Mr. Duvin said he could not address the specifics of Mr. Rosenberg’s lawsuit. But assuming it were true that orchestra officials had urged his dismissal, he said, “So what?”
“I consider what he wrote to be the equivalent of urging the removal of the music director of the Cleveland Orchestra,” Mr. Duvin said. “There are many people who considered his relentless negative assessment, when contrasted with worldwide praise, to be personal, petty and vindictive.”
This seems, frankly, like quite a clever money grab on Rosenberg’s part: the $50K damages sought is a small enough amount that it will be cheaper for the PD and Orchestra to settle and shut him up, no matter how trivial the complaint, despite the fact that he would be unlikely to prevail in court. It is an employer’s prerogative to reassign an employee to new tasks for any reason, or no reason at all. In fact, in the current economic climate, one might speculate that a second music and arts critic at the Plain Dealer is lucky to still have any job. Rosenberg claims that his right of free speech has been curtailed. Not really–again, as an employee–especially as a critic–for the Plain Dealer, he is subject to whatever the editorial policies that the newspaper deems appropriate. He may think that he will embarrass the Orchestra, but, in fact, he only diminishes his own stature by this trivial and petty action.

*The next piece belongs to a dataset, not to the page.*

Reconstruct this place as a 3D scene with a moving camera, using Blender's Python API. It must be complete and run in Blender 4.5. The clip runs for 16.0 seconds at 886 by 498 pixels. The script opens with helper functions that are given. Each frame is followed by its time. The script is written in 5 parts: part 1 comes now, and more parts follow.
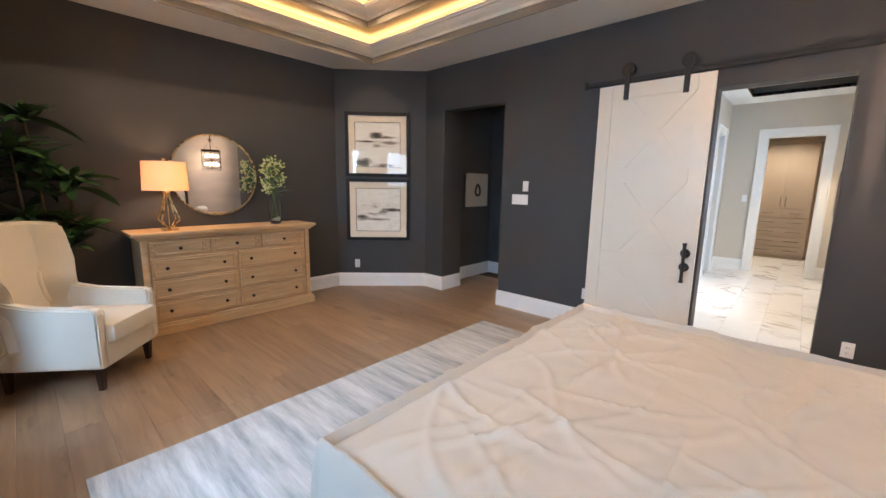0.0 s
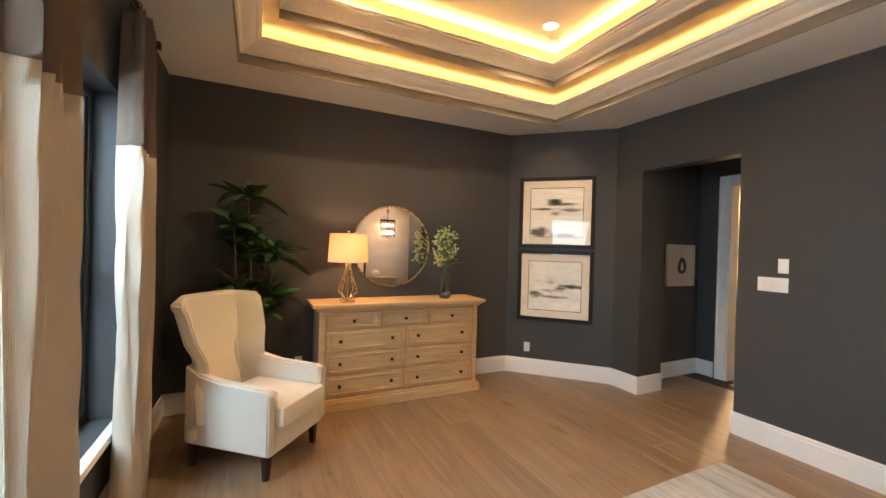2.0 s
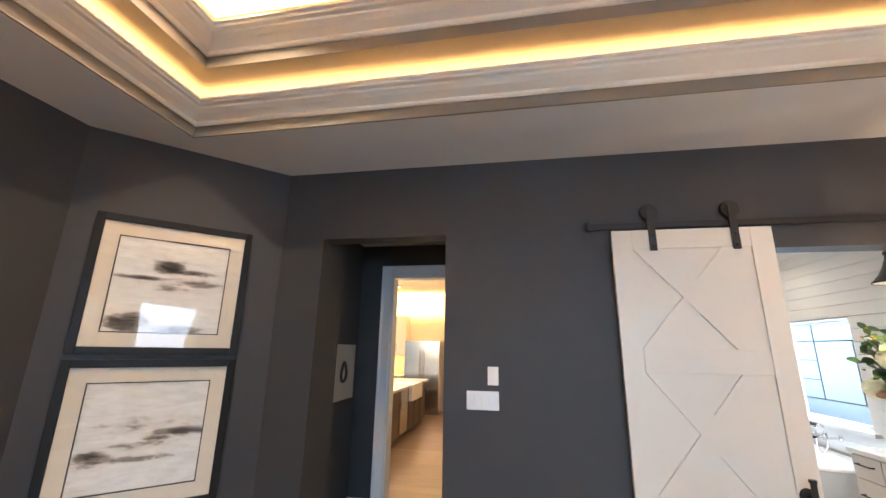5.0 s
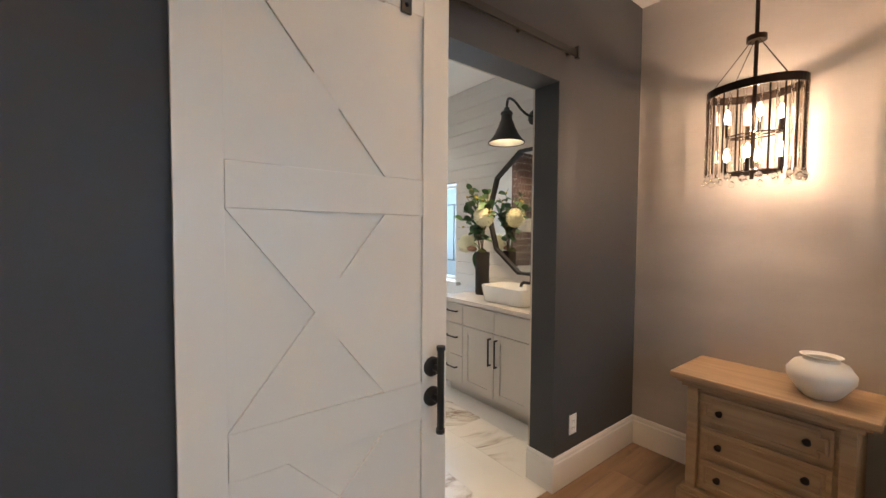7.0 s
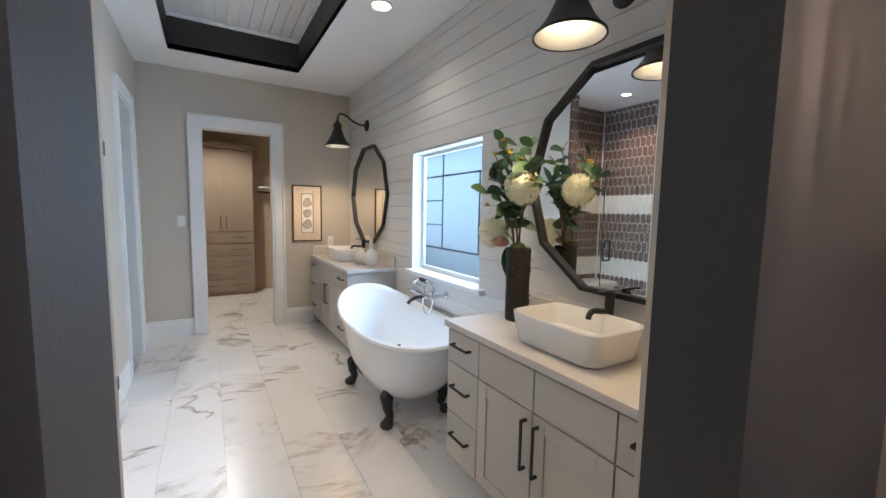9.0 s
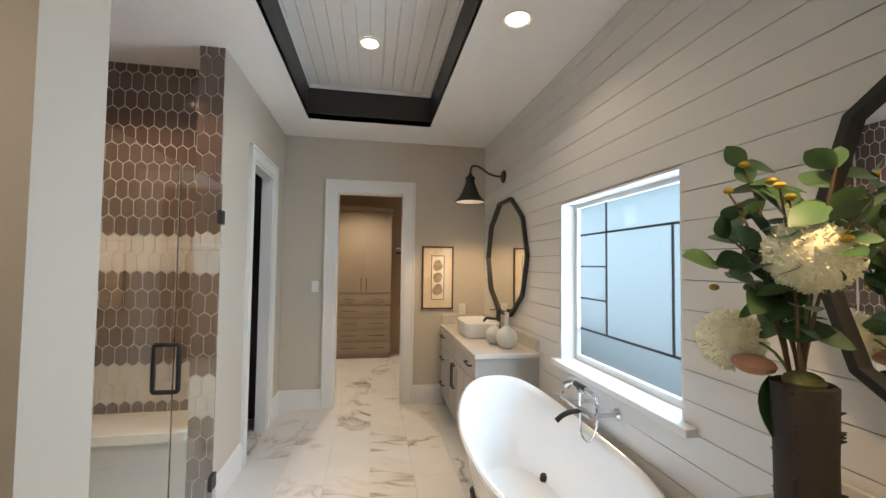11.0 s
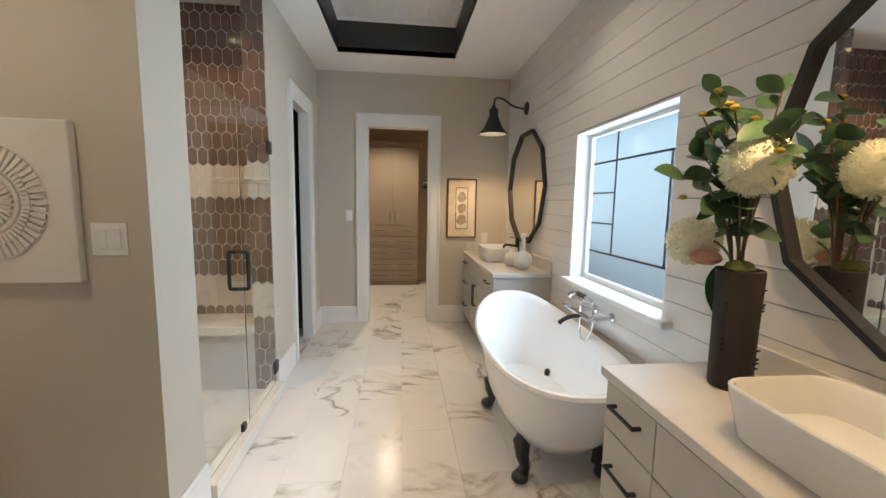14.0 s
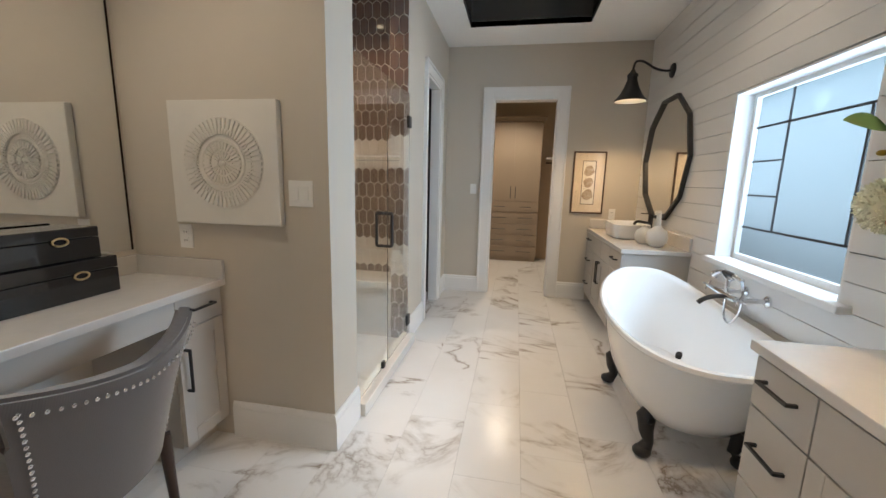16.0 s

There is also a feature story in the December 2008 Gramophone magazine, the U.K. music journal about the Rosernberg matter. (Sorry, it doesn’t seem to be available online.) The article has quite a balanced review of the events to date, and notes that the fact that the reviews by Zachary Lewis this season have also contained negative remarks, which leads one to believe that the PD editor did have other reasons for reassigning Rosenberg. It is ironic that it is the same issue that includes an article listing the Cleveland Orchestra among the top 20 orchestras in the world.